Catfish is a movie unlike any you have seen before. This real-life documentary started when three roommates, a photographer and two film-makers, begin an odd relationship with a girl over Facebook. A simple conversation, a few phone calls, some texting and of course lots of Facebook chats turn into a nine month relationship between a 19 year old girl and a new photographer. Simple interests like dance, music and painting pushed the two together to form a relationship unlike either of them had ever had before. Usually documentaries are unprofessional and poorly put together, but this one really captures the romance, suspense and pain while still putting a clear message across to the audience.

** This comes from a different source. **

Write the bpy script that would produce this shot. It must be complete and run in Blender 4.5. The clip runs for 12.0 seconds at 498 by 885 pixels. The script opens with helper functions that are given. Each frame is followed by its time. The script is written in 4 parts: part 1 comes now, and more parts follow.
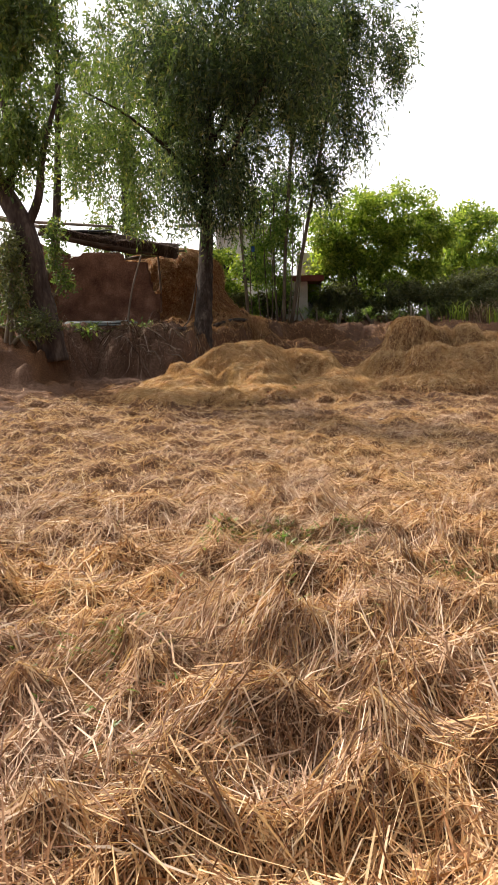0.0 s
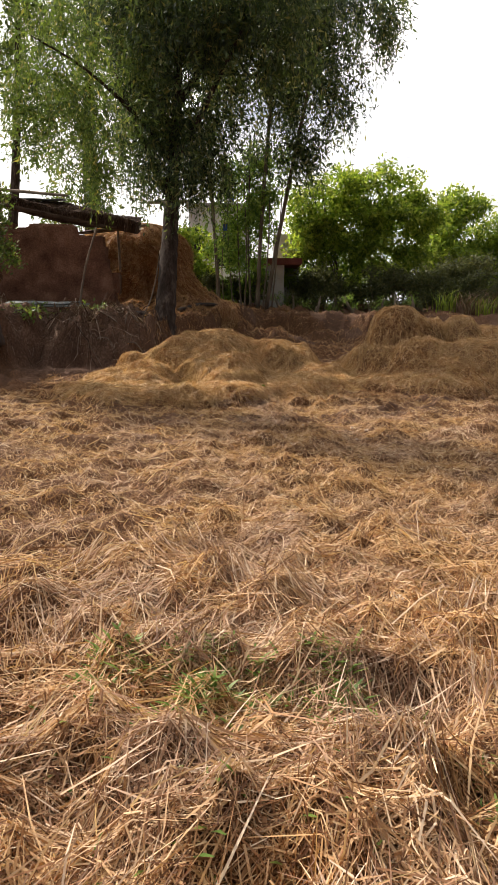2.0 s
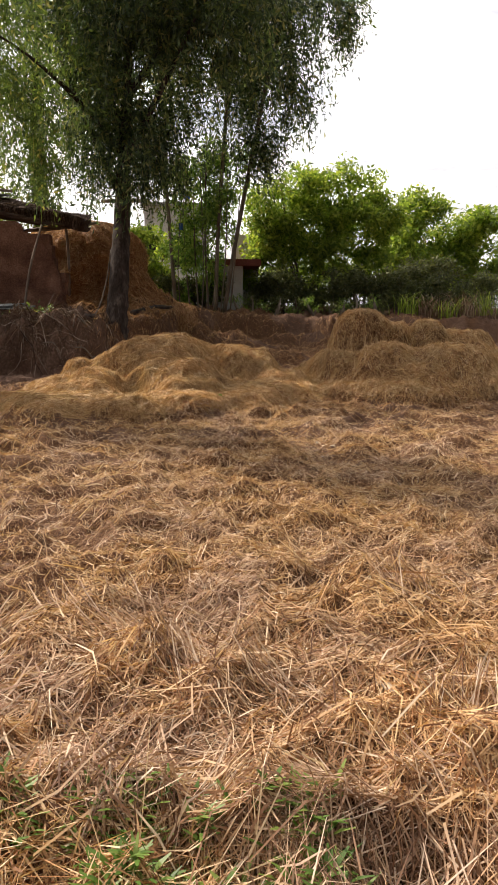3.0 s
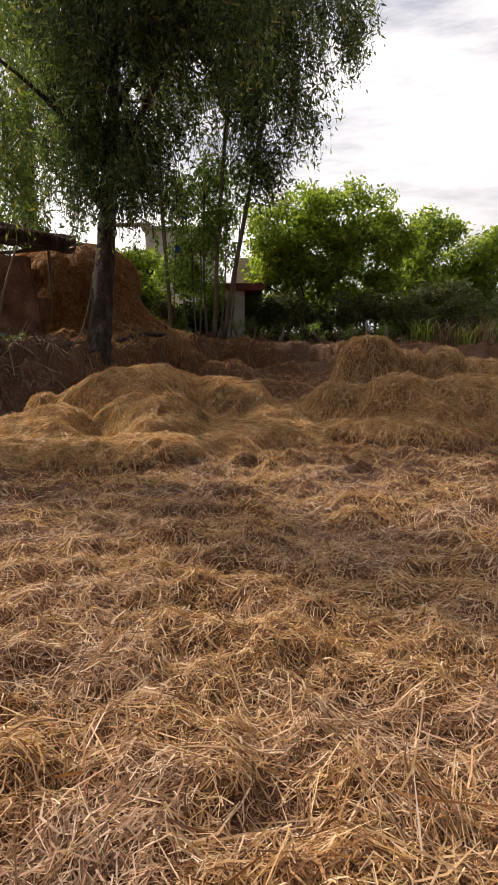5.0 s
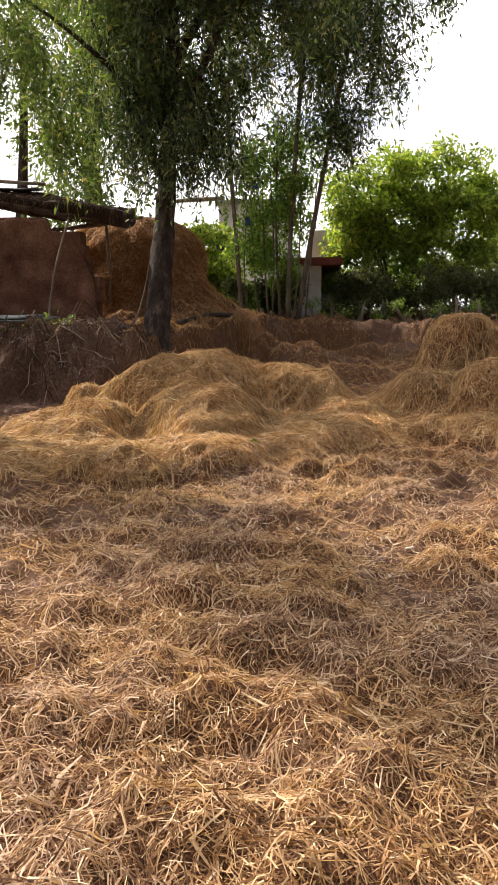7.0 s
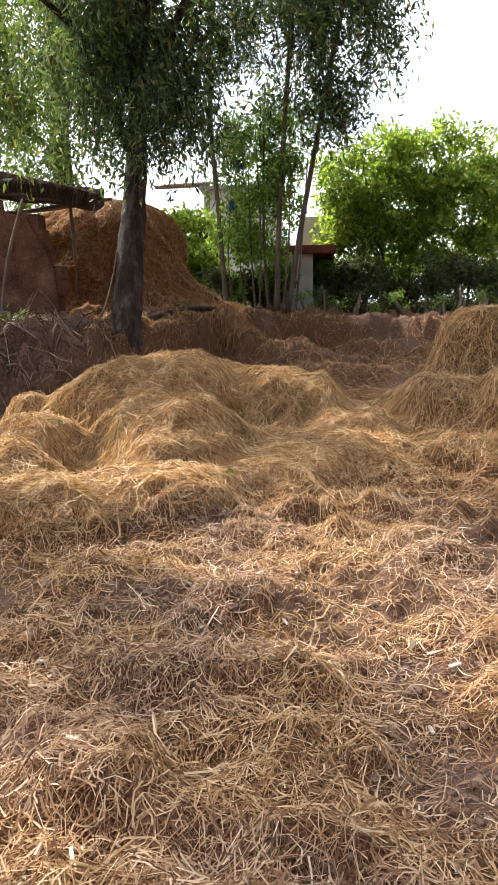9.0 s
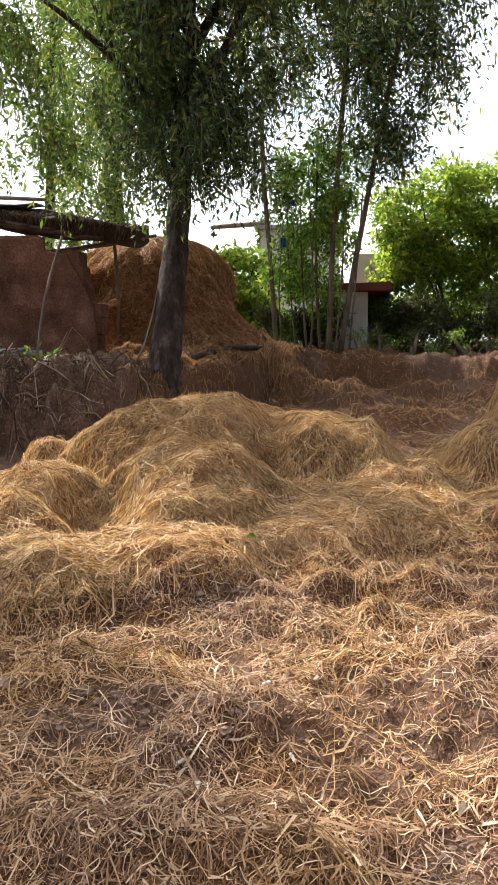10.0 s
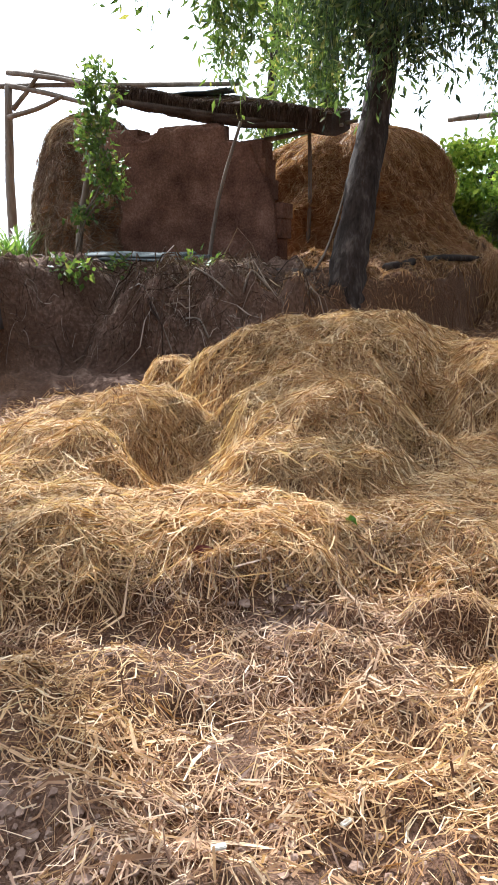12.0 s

Nev, a photographer, lives with his friend Henry and his brother Ariel, two film-makers. A big break starts off the movie when Nev gets one of his photographs published in a front page exclusive. A few weeks later he receives a package in the mail. When they open it, inside is a painting of the photo that was published and a letter to Nev. The letter is written by an eight year old girl named Abby who was inspired by his photograph and painted it for him. By this time, Nev’s two roommates become fascinated with this out of the ordinary friendship and begin to document their encounters with Abby. Nev believes that his roommates are wasting their time with making a documentary on some random eight year old girl who loves to paint and himself but agrees to go along with it. Nev writes her back and letters begin going back and forth between him and the small town in Michigan where Abby lives. Nev begins sending Abby some photographs of his and she begins to paint them and send them back to him. Then letters become phone calls with Abby’s mom, Angela, and soon Nev is friends with all of Abby’s family on Facebook.
Nev and Abby keep in touch and soon Nev becomes friends with Abby’s 19 year old sister named Megan who thanks Nev for being so kind to her baby sister. Megan is a very beautiful girl and a romance quickly picks up between Nev and her. After a few months ofan ongoing relationship with Megan, Nev starts to put together some things that just don’t add up with this normal, small-town family from Michigan. Nev, Ariel and Henry decide to investigate what is true about this friendly family and embark on a road trip that leads them to a sudden and secret life that no one could have guessed.
What really drew me into the movie was the fact that it wasn’t fictional. I also really liked the camera shots. Although Catfish seemed very professional and very well put together, I also got the feeling that this was all happening for real and not scripted. In professional films, the camera work is very exact and careful. One shot that sticks out in my head is when they leave for the road trip and they are documenting their conversation on the ride down. There must have been one camera on the dashboard looking forward to Nev, who was driving, and then both Ariel, sitting in the back seat, and Henry, sitting in the passenger seat, had cameras. The camera shots would change during the film and sometimes in the dashboard camera you could see Ariel in the back seat with his camera also shooting Nev while he talked. That showed me that although this is a movie, it also is real. There were no redos and they had to capture everything the second it happened just like how real life would be.
I would definitely recommend this movie to anyone. I think I would recommend it to tweens and teenagers especially because Facebook is new and exciting at that time in our life and it seems like the most fun thing to do. But sometimes we are so into it that we don’t realize how dangerous it can really be. As I had said before, this film is fantastic because it truly is real and not just a work of fiction. I also really liked it because it had all the elements of great movie-making in it: romance, suspense and adventure. Catfish, in my mind, deserves four stars!